Input submission shapes

Session input supports two shapes.

Legacy text plus attachments

This shape is convenient for the CLI and simple integrations.
  • content carries the free-form text body
  • attachments appends assets after the text body
The daemon CLI currently maps:
  • --file /path/to/file
  • --asset asset-123
into this legacy attachment shape.

Ordered rich input

Use input_items when you need precise ordering between text and files. Each item can be:
  • text
  • asset_reference
  • inline_asset
This is the correct shape for prompts such as:
  • text, then one document, then more text
  • text, then one image, then more text
  • text plus a mix of stored assets and fresh uploads
input_items must not be combined with legacy content or attachments. The same ordered multimodal shape is also used by sidechain subtasks, public channel messages, and agent-facing orchestration tools.
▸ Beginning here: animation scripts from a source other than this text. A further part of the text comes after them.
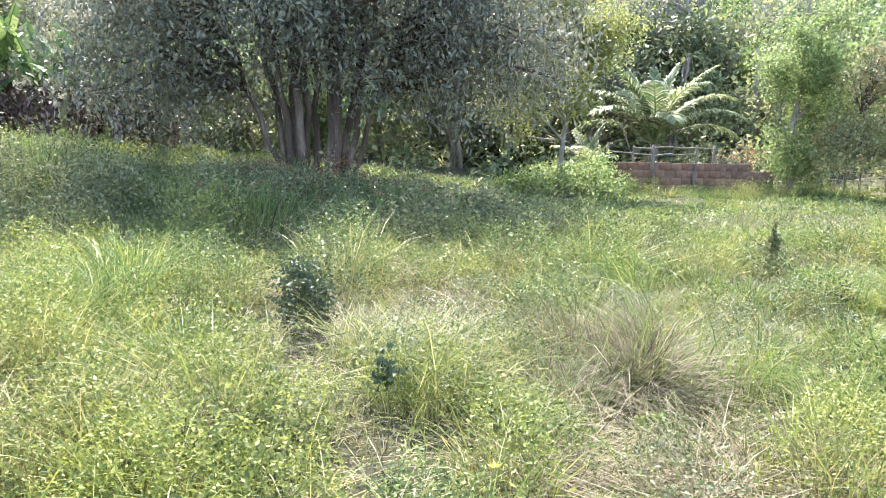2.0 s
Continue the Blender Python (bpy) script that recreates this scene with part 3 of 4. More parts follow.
for x, y, top, r in ((4.86, 22.45, 1.25, 0.042), (5.7, 22.82, 1.18, 0.03), (6.16, 22.46, 1.2, 0.055), (7.28, 22.43, 1.2, 0.036), (7.45, 22.8, 1.0, 0.026), (7.85, 22.75, 1.2, 0.04), (8.02, 22.8, 1.05, 0.026), (8.5, 22.9, 0.95, 0.026)):
    pole("post", (x, y, land(x, y) - 0.1), (x + rng.normal() * 0.03, y, top), r, "weathered grey wooden post standing by the brick wall", "post", "posts of the enclosure")
pole("rail", (5.66, 22.77, 1.13), (7.9, 22.70, 1.11), 0.022, "weathered pole rail tied across the posts", "rail", "rails of the enclosure")
pole("rail", (4.85, 22.50, 1.04), (6.3, 22.52, 0.90), 0.022, "weathered pole rail sloping between the posts", "rail", "rails of the enclosure")
pole("rail", (6.1, 22.53, 0.91), (7.32, 22.48, 1.0), 0.02, "bent weathered pole rail tied to the posts", "rail", "rails of the enclosure")
pole("dead_branch", (6.0, 22.95, land(6.0, 22.95) - 0.05), (5.35, 23.1, 1.8), 0.016, "bare dead branch leaning over the wall", "branch")

xs = np.arange(10.5, 24.0, 0.62)
for x in xs:
    x = float(x + rng.normal() * 0.12)
    y = 23.0 + (x - 10) * 0.09 + rng.normal() * 0.1
    pole("fence_post", (x, y, land(x, y) - 0.1), (x + rng.normal() * 0.05, y, land(x, y) + rng.uniform(0.65, 0.95)), rng.uniform(0.022, 0.04), "thin weathered fence stake in a row", "fence post", "stakes of the field fence")
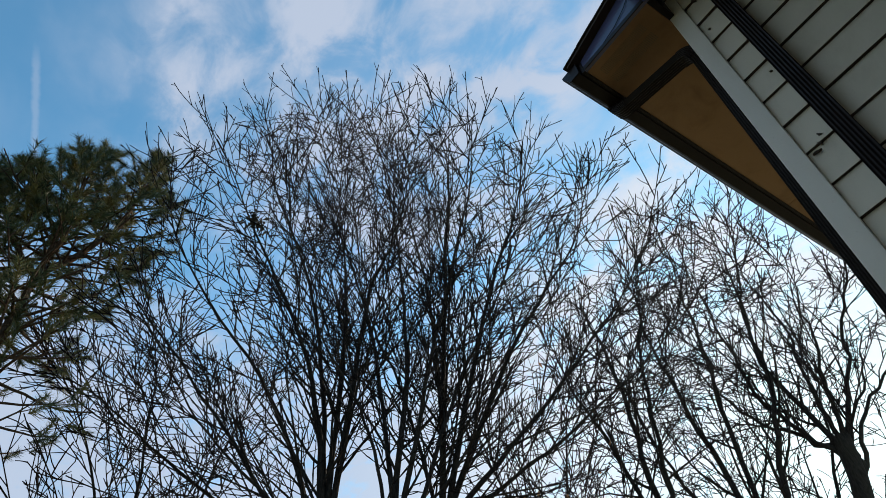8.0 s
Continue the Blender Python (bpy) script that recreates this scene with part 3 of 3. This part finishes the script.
Grower(13, MAPLE).tree("maple_tree", "leafless maple with long limbs that lean outwards", (36.3, 27.5), 9.0, (
    (8.2, 0.62, (38.5, 43), (41.5, 54), (41, 61)), (8.0, 0.60, (42.5, 41.5), (49.5, 50), (53.5, 57.5)), (8.6, 0.58, (46, 39), (54.5, 46), (60, 54)),
    (8.2, 0.52, (47, 34), (57, 40.5), (64.5, 48.5)), (9.2, 0.42, (48, 31), (59, 36), (66, 42)), (9.2, 0.55, (37.5, 42), (35, 52), (34, 61)),
    (7.8, 0.40, (33, 36), (29, 44), (28, 55))), 0.14)
Grower(14, MAPLE).tree("maple_tree", "slender leafless maple with low spreading limbs", (12, 17), 9.8, (
    (9.4, 0.55, (6, 31), (-1, 40)), (9.8, 0.60, (10, 33), (8.5, 43)), (10.2, 0.60, (17.5, 32), (20, 41)), (9.2, 0.45, (2, 26), (-6, 32))), 0.09)
Grower(15, MAPLE).tree("maple_tree", "leafless maple standing behind the tall ones", (46, 17), 11.4, (
    (11.0, 0.55, (42, 29), (39.5, 38)), (11.6, 0.60, (48, 30), (51, 40)), (11.0, 0.50, (54, 28), (59, 36)), (12.0, 0.40, (44, 26), (45, 36))), 0.11, leaves=5)
Grower(21, CROOKED).tree("ash_tree", "leafless tree with a thin crown behind the maples", (55, 24), 11.0, (
    (10.6, 0.66, (54.6, 33), (53.8, 40), (54.5, 46)), (11.4, 0.52, (57.5, 35), (60, 41), (61, 46.5)), (10.8, 0.46, (52, 33), (50, 39), (48.5, 44))), 0.12, leaves=6)
Grower(22, CROOKED).tree("ash_tree", "leafless tree with forked crooked limbs", (61.6, 19), 11.6, (
    (11.0, 0.60, (60.6, 31), (59.5, 40), (58.5, 48)), (12.2, 0.52, (62.8, 33), (63.5, 41), (64, 49)), (11.2, 0.62, (65.7, 29.4), (68, 37.7), (68.5, 48.5)),
    (11.8, 0.40, (57, 27), (54, 34), (53, 39))), 0.14)
Grower(23, CROOKED).tree("ash_tree", "leafless tree with a thick trunk and crooked dark limbs", (69.8, 25.5, 64.0), 12.0, (
    (11.6, 0.46, (70.8, 28), (72.7, 34), (74, 43)), (12.4, 0.46, (67, 33), (70, 41), (72.5, 45.5)), (12.0, 0.44, (73, 30), (77, 36), (79, 40)),
    (11.4, 0.42, (66, 31), (65, 38), (66, 47)), (12.8, 0.36, (74, 27), (80, 32), (84, 36)),
    (12.6, 0.40, (65.5, 28), (62, 34), (61, 42)), (11.8, 0.40, (69.5, 30), (69, 37), (69.5, 46)), (12.6, 0.36, (71, 27), (75, 31), (76, 39))), 0.16)
Grower(24, CROOKED).tree("ash_tree", "leafless tree far back with a fine twiggy crown", (64.5, 13), 14.5, (
    (14.2, 0.60, (61, 24), (58, 33)), (14.8, 0.60, (64, 25), (63.5, 37)), (14.4, 0.60, (68.5, 24), (71, 35)), (14.6, 0.50, (72.5, 21), (78, 30)), (14.0, 0.5, (66, 22), (67, 31))), 0.13)


def thicket(seed, count, lo, hi, dist, root):
    """Upright shoots that spread between two bearings from a low fork, under an uneven top."""
    rng = np.random.default_rng(seed)
    rows = []
    for i in range(count):
        az = lo + (hi - lo) * (i + rng.uniform(-0.3, 0.3)) / (count - 1)
        top = 1.2 + float(np.interp(az, (-74, -64, -59, -55, -51, -48, -45, -41), (36, 38, 40, 43, 45.5, 49.5, 44.5, 45))) + rng.uniform(-2.5, 2.2)
        mid = root + (az - root) * 0.72
        rows.append((dist + rng.uniform(-0.5, 0.5), rng.uniform(0.32, 0.5), (mid + rng.uniform(-0.8, 0.8), 0.70 * top), (az, top)))
    return rows


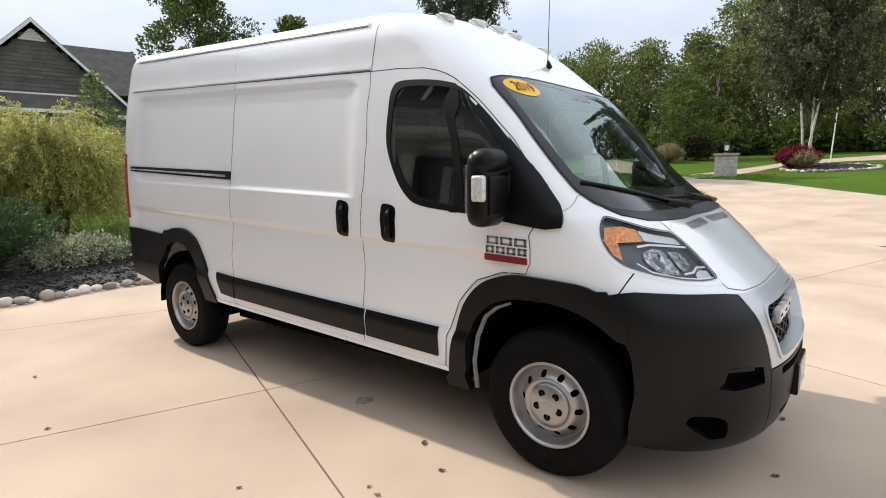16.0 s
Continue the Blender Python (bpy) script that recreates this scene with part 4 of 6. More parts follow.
limb_tree("maple_tree", 4.6, 58, 8.6, 2.0, M_LEAF_MD, "slim tree behind the neighbouring house", 75, trunk=.25, clear=.3, n_leaf=7000, leaf=.3, clumps=40)

# birches in an island bed, with the wood behind
M_BIRCH = mat("birch_bark", (0.62, 0.58, 0.52), 0.8, vary=0.25, scale=6, grain=0.25, gscale=25)
M_LEAF_BI = leafm("birch_leaf", (0.065, 0.080, 0.040), (0.135, 0.145, 0.075))


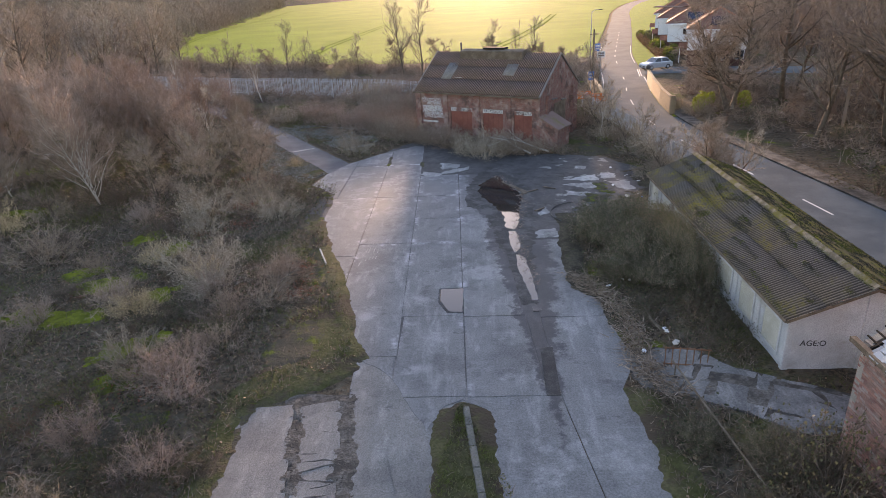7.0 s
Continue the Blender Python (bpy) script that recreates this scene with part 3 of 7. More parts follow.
def gz(x, y):
    """The ground's height."""
    i = int(min(max(np.searchsorted(GX, x) - 1, 0), len(GX) - 2))
    j = int(min(max(np.searchsorted(GY, y) - 1, 0), len(GY) - 2))
    u, v = (x - GX[i]) / (GX[i + 1] - GX[i]), (y - GY[j]) / (GY[j + 1] - GY[j])
    return float((GZ[j, i] * (1 - u) + GZ[j, i + 1] * u) * (1 - v) + (GZ[j + 1, i] * (1 - u) + GZ[j + 1, i + 1] * u) * v)


def build_ground():
    nx, ny = len(GX), len(GY)
    xx, yy = np.meshgrid(GX, GY)
    verts = np.stack([xx.ravel(), yy.ravel(), GZ.ravel()], 1)
    i, j = np.meshgrid(np.arange(nx - 1), np.arange(ny - 1))
    a = (j * nx + i).ravel()
    faces = np.stack([a, a + 1, a + nx + 1, a + nx], 1)
    me = mesh_np("ground", verts, faces, MAT["ground"])
    me.shade_smooth()
    tagged(new("ground", me), "overgrown scrubland of brown soil, leaf litter and moss", "ground", kind="structure")


def drape(outline, lift=0.02):
    """A thin cover lying on the ground within the outline."""
    geo = Geo()
    if area(outline) < 0:
        outline = outline[::-1]
    xs, ys = [p[0] for p in outline], [p[1] for p in outline]
    gx = [g for g in GX if min(xs) - 1.5 * GRID < g < max(xs) + 1.5 * GRID]
    gy = [g for g in GY if min(ys) - 1.5 * GRID < g < max(ys) + 1.5 * GRID]
    for x0, x1 in zip(gx, gx[1:]):
        strip = clip(outline, [(x0, min(ys) - 1), (x1, min(ys) - 1), (x1, max(ys) + 1), (x0, max(ys) + 1)])
        if not strip:
            continue
        for y0, y1 in zip(gy, gy[1:]):
            q = clip(strip, [(x0, y0), (x1, y0), (x1, y1), (x0, y1)])
            if len(q) >= 3 and area(q) > 1e-4:
                geo.poly([(x, y, gz(x, y) + lift) for x, y in q])
    return geo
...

This keeps one text-plus-assets payload structured all the way through the daemon instead of flattening it into plain text between agents.

Provider behavior

The runtime keeps one provider-neutral representation and only encodes provider-specific payloads at execution time.
  • Supported images remain true image parts and require a vision-capable model route.
  • Supported documents can still be sent to non-vision models because the daemon extracts and renders bounded text for them.
  • Supported audio assets can contribute daemon-derived transcript text when a transcription backend is configured.
  • Some document types, such as DXF, can contribute both derived text and a visual preview when the selected route accepts image parts.
  • Ordered input_items preserve the caller-specified sequence across provider adapters.
This means a daemon can accept document inputs on a text-only route, while image inputs require a route that supports image parts.

Storage and normalization limits

Current daemon-side normalization includes these important limits:
  • raw asset payloads are limited to 12 MiB
  • images are normalized to a maximum edge of 2048 pixels
  • normalized images are capped at 4 MiB
These limits are enforced by the daemon before provider routing.